Problem details
All lines from the line containing "finishes the script." up to and including the last line of the listing below should be echoed exactly; no other lines belong in the response.

Records provided

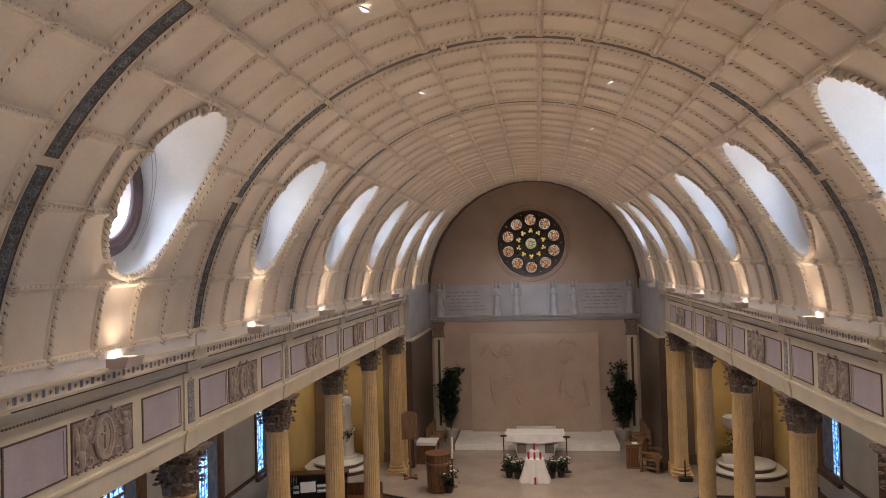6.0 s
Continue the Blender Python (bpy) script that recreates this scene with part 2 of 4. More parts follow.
def boss(p, y, deg, r=0.056, lift=0.0, tall=0.9):
    """A knob-like flower where ropes meet: curled petals round a pierced heart."""
    c = vault(y, deg, lift)
    n = vault(y, deg, 1.0) - vault(y, deg)
    u = np.array((0, 1.0, 0))
    w = np.cross(n, u)
    a = np.linspace(0, 2 * math.pi, 24, endpoint=False)
    rows = []
    for q, h, petal in ((0.78, 0.0, 0.06), (0.96, 0.035, 0.13), (1.0, 0.058, 0.14), (0.80, 0.078, 0.12), (0.50, 0.058, 0.05), (0.40, 0.062, 0.0), (0.34, 0.088, 0.0), (0.20, 0.096, 0.0), (0.02, 0.080, 0.0)):
        rr = r * q * (1 + petal * np.cos(5 * a))
        rows.append(c + rr[:, None] * (np.cos(a)[:, None] * u + np.sin(a)[:, None] * w) + h * tall * n)
    first = len(p.f)
    p.sheet(np.array(rows), wrap=True)
    # Shade of the sunk ring round the heart, painted in the same brown.
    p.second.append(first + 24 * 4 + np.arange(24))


def flat(p, y, deg, wide=0.056, high=0.02):
    """The flat bed that a rope lies on."""
    y, deg = np.asarray(y, float), np.asarray(deg, float)
    k = np.linspace(0, 1, max(2, int(abs(deg[-1] - deg[0]) / 1.6) + int(abs(y[-1] - y[0]) / 0.4) + 2))
    yy, tt = np.interp(k, [0, 1], [y[0], y[-1]]), np.interp(k, [0, 1], [deg[0], deg[-1]])
    along = abs(y[-1] - y[0]) > 0.01
    rows = []
    for o, h in ((-wide, 0.0), (-wide + 0.012, high), (wide - 0.012, high), (wide, 0.0)):
        rows.append(vault(yy, tt + math.degrees(o / 4.35), h) if along else vault(yy + o, tt, h))
    p.sheet(np.array(rows))


def rib_bay():
    """All ropes, flowers and beds of one bay."""
    p, beds = Pile(), Pile()
    all_rows = [*ROW, *[180 - t for t in reversed(ROW)]]
    o_lo, o_hi = OVAL_T - OVAL_HT, OVAL_T + OVAL_HT
    for c in CROSS:
        inside = abs(c - OVAL_Y) < OVAL_HY * 0.9
        spans = [(ROW[0], ROW[1]), (46.2, 180 - 46.2), (180 - ROW[1], 180 - ROW[0])] if inside else [(ROW[0], 180 - ROW[0])]
        for a, b in spans:
            on_vault(p, [c, c], [a, b], pitch=0.09)
            flat(beds, [c, c], [a, b])
    for t in all_rows:
        e = min(t, 180 - t)
        if o_lo < e < o_hi - 0.4:
            s = math.sqrt(max(0.0, 1 - ((e - OVAL_T) / OVAL_HT) ** 2)) * OVAL_HY
            spans = [(CROSS[0], OVAL_Y - s), (OVAL_Y + s, CROSS[5])] if e > 20 else [(CROSS[0], CROSS[5])]
        else:
            spans = [(CROSS[0], CROSS[5])]
        for a, b in spans:
            on_vault(p, [a, b], [t, t], lift=0.030 if e > 40 else 0.014)
            flat(beds, [a, b], [t, t], 0.044 if e > 40 else 0.054, 0.036 if e > 40 else 0.02)
            for q in (a, b):
                if abs(q - OVAL_Y) < 0.85:
                    boss(p, q, t)
        for c in CROSS:
            if not (abs(c - OVAL_Y) < OVAL_HY * 0.9 and 17 < e < 46):
                boss(p, c, t, *((0.05, 0.03, 0.6) if e > 40 else (0.054, 0.006)))
    phi = np.linspace(-math.pi / 2, 1.5 * math.pi, 220)
    for west in (False, True):
        oy, ot = oval(phi, 1.0)
        on_vault(p, oy, 180 - ot if west else ot, 0.040, 0.075)
        for q in (-math.pi / 2, -math.pi / 2 - 0.55, -math.pi / 2 + 0.55, math.pi / 2, math.pi / 2 - 0.45, math.pi / 2 + 0.45):
            y, t = oval(np.array(q))
            boss(p, float(y), float(180 - t if west else t), 0.06)
    return p, beds


ceiling = thing("ceiling", "cream plaster barrel vault with twisted rope ribs and flower bosses", "ceiling", kind="structure")
shell_mesh = shell_bay().mesh("vault_shell", M_PLASTER)
ropes, beds = rib_bay()
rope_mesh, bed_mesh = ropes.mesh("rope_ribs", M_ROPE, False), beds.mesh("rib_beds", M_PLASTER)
CHOIR_UP = 4.70 / BV


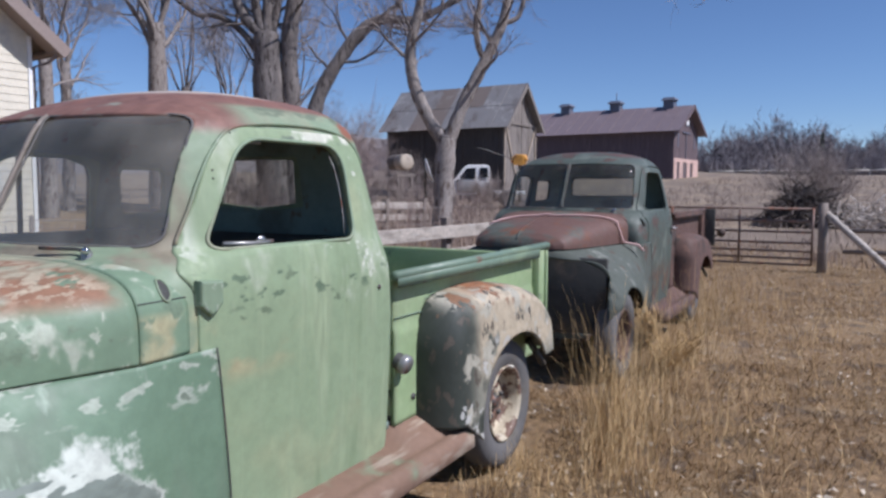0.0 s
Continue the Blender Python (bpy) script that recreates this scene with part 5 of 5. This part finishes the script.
# ---- old grey barn ----
M["barn_board"] = mat("weathered_barn_board", (0.20, 0.175, 0.155), [((0.29, 0.255, 0.23), 2.5, 0.5, 0.66, None, (3, 3, 0.3)), ((0.06, 0.05, 0.045), 4.0, 0.56, 0.66, None, (3, 3, 0.3))], 0.95, bump=0.5, fine=0.25)
M["barn_roof"] = mat("grey_sheet_roof", (0.27, 0.26, 0.255), [((0.20, 0.175, 0.16), 0.8, 0.5, 0.66, None, (1, 2, 1)), ((0.38, 0.37, 0.36), 1.6, 0.55, 0.66, None, None)], 0.6, 0.3)
M["rust_sheet"] = mat("brown_sheet_roof", (0.20, 0.165, 0.145), [((0.28, 0.25, 0.23), 2.0, 0.55, 0.66, None, None)], 0.7, 0.2)
# Boards of the long side, coloured darker to deepen the shade it stands in.
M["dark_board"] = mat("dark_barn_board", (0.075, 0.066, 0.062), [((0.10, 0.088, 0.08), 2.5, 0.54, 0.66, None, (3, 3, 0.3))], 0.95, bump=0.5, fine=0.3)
M["brace"] = mat("pale_brace", (0.36, 0.30, 0.24), [], 0.9)
# Near-black for the inner floor: the barn's gloom is put into the colour.
M["barn_dark"] = mat("barn_gloom", (0.02, 0.018, 0.016), [], 0.95)
OB = pose(26.1, 10.67, 0.85, 0, 0, -3)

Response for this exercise
Continue the Blender Python (bpy) script that recreates this scene with part 5 of 5. This part finishes the script.
# ---- old grey barn ----
M["barn_board"] = mat("weathered_barn_board", (0.20, 0.175, 0.155), [((0.29, 0.255, 0.23), 2.5, 0.5, 0.66, None, (3, 3, 0.3)), ((0.06, 0.05, 0.045), 4.0, 0.56, 0.66, None, (3, 3, 0.3))], 0.95, bump=0.5, fine=0.25)
M["barn_roof"] = mat("grey_sheet_roof", (0.27, 0.26, 0.255), [((0.20, 0.175, 0.16), 0.8, 0.5, 0.66, None, (1, 2, 1)), ((0.38, 0.37, 0.36), 1.6, 0.55, 0.66, None, None)], 0.6, 0.3)
M["rust_sheet"] = mat("brown_sheet_roof", (0.20, 0.165, 0.145), [((0.28, 0.25, 0.23), 2.0, 0.55, 0.66, None, None)], 0.7, 0.2)
# Boards of the long side, coloured darker to deepen the shade it stands in.
M["dark_board"] = mat("dark_barn_board", (0.075, 0.066, 0.062), [((0.10, 0.088, 0.08), 2.5, 0.54, 0.66, None, (3, 3, 0.3))], 0.95, bump=0.5, fine=0.3)
M["brace"] = mat("pale_brace", (0.36, 0.30, 0.24), [], 0.9)
# Near-black for the inner floor: the barn's gloom is put into the colour.
M["barn_dark"] = mat("barn_gloom", (0.02, 0.018, 0.016), [], 0.95)
OB = pose(26.1, 10.67, 0.85, 0, 0, -3)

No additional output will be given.